──────── Data lines

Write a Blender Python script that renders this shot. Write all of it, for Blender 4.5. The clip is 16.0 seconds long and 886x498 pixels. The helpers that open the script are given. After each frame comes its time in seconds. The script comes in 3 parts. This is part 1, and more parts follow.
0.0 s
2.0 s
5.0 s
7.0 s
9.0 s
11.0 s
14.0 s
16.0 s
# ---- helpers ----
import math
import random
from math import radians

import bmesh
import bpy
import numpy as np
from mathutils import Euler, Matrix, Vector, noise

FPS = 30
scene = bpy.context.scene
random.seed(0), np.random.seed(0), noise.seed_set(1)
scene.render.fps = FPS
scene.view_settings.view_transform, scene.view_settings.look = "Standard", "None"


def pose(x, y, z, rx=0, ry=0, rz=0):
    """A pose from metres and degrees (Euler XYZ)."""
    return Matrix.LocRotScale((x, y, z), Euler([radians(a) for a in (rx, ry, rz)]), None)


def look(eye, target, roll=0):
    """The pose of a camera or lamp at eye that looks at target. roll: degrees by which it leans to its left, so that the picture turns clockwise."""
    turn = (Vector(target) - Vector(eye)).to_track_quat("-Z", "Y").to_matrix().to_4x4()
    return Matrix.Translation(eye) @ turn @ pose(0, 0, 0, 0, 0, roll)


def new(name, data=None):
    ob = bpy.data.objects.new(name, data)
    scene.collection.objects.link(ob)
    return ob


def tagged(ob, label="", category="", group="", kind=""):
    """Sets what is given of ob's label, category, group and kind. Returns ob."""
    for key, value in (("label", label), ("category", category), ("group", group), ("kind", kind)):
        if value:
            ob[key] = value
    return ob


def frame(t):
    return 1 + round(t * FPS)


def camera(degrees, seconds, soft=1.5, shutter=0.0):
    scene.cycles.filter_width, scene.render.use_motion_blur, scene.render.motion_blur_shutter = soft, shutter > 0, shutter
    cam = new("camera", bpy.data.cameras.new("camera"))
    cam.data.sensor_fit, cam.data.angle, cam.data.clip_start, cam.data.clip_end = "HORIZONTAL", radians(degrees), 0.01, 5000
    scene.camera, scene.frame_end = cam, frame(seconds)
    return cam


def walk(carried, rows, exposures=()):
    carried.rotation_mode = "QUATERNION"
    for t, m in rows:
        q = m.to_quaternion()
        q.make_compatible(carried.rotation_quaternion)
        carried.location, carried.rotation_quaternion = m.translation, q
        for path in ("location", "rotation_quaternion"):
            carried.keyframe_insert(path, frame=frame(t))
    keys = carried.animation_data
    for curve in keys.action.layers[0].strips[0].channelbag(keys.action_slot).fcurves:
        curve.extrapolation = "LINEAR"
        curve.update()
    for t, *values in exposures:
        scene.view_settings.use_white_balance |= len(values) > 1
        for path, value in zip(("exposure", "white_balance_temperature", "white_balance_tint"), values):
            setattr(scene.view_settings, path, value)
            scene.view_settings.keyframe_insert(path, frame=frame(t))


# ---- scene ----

────────────────

Exercise details: Set down the material above again, word for word.

The result:
Write a Blender Python script that renders this shot. Write all of it, for Blender 4.5. The clip is 16.0 seconds long and 886x498 pixels. The helpers that open the script are given. After each frame comes its time in seconds. The script comes in 3 parts. This is part 1, and more parts follow.
0.0 s
2.0 s
5.0 s
7.0 s
9.0 s
11.0 s
14.0 s
16.0 s
# ---- helpers ----
import math
import random
from math import radians

import bmesh
import bpy
import numpy as np
from mathutils import Euler, Matrix, Vector, noise

FPS = 30
scene = bpy.context.scene
random.seed(0), np.random.seed(0), noise.seed_set(1)
scene.render.fps = FPS
scene.view_settings.view_transform, scene.view_settings.look = "Standard", "None"


def pose(x, y, z, rx=0, ry=0, rz=0):
    """A pose from metres and degrees (Euler XYZ)."""
    return Matrix.LocRotScale((x, y, z), Euler([radians(a) for a in (rx, ry, rz)]), None)


def look(eye, target, roll=0):
    """The pose of a camera or lamp at eye that looks at target. roll: degrees by which it leans to its left, so that the picture turns clockwise."""
    turn = (Vector(target) - Vector(eye)).to_track_quat("-Z", "Y").to_matrix().to_4x4()
    return Matrix.Translation(eye) @ turn @ pose(0, 0, 0, 0, 0, roll)


def new(name, data=None):
    ob = bpy.data.objects.new(name, data)
    scene.collection.objects.link(ob)
    return ob


def tagged(ob, label="", category="", group="", kind=""):
    """Sets what is given of ob's label, category, group and kind. Returns ob."""
    for key, value in (("label", label), ("category", category), ("group", group), ("kind", kind)):
        if value:
            ob[key] = value
    return ob


def frame(t):
    return 1 + round(t * FPS)


def camera(degrees, seconds, soft=1.5, shutter=0.0):
    scene.cycles.filter_width, scene.render.use_motion_blur, scene.render.motion_blur_shutter = soft, shutter > 0, shutter
    cam = new("camera", bpy.data.cameras.new("camera"))
    cam.data.sensor_fit, cam.data.angle, cam.data.clip_start, cam.data.clip_end = "HORIZONTAL", radians(degrees), 0.01, 5000
    scene.camera, scene.frame_end = cam, frame(seconds)
    return cam


def walk(carried, rows, exposures=()):
    carried.rotation_mode = "QUATERNION"
    for t, m in rows:
        q = m.to_quaternion()
        q.make_compatible(carried.rotation_quaternion)
        carried.location, carried.rotation_quaternion = m.translation, q
        for path in ("location", "rotation_quaternion"):
            carried.keyframe_insert(path, frame=frame(t))
    keys = carried.animation_data
    for curve in keys.action.layers[0].strips[0].channelbag(keys.action_slot).fcurves:
        curve.extrapolation = "LINEAR"
        curve.update()
    for t, *values in exposures:
        scene.view_settings.use_white_balance |= len(values) > 1
        for path, value in zip(("exposure", "white_balance_temperature", "white_balance_tint"), values):
            setattr(scene.view_settings, path, value)
            scene.view_settings.keyframe_insert(path, frame=frame(t))


# ---- scene ----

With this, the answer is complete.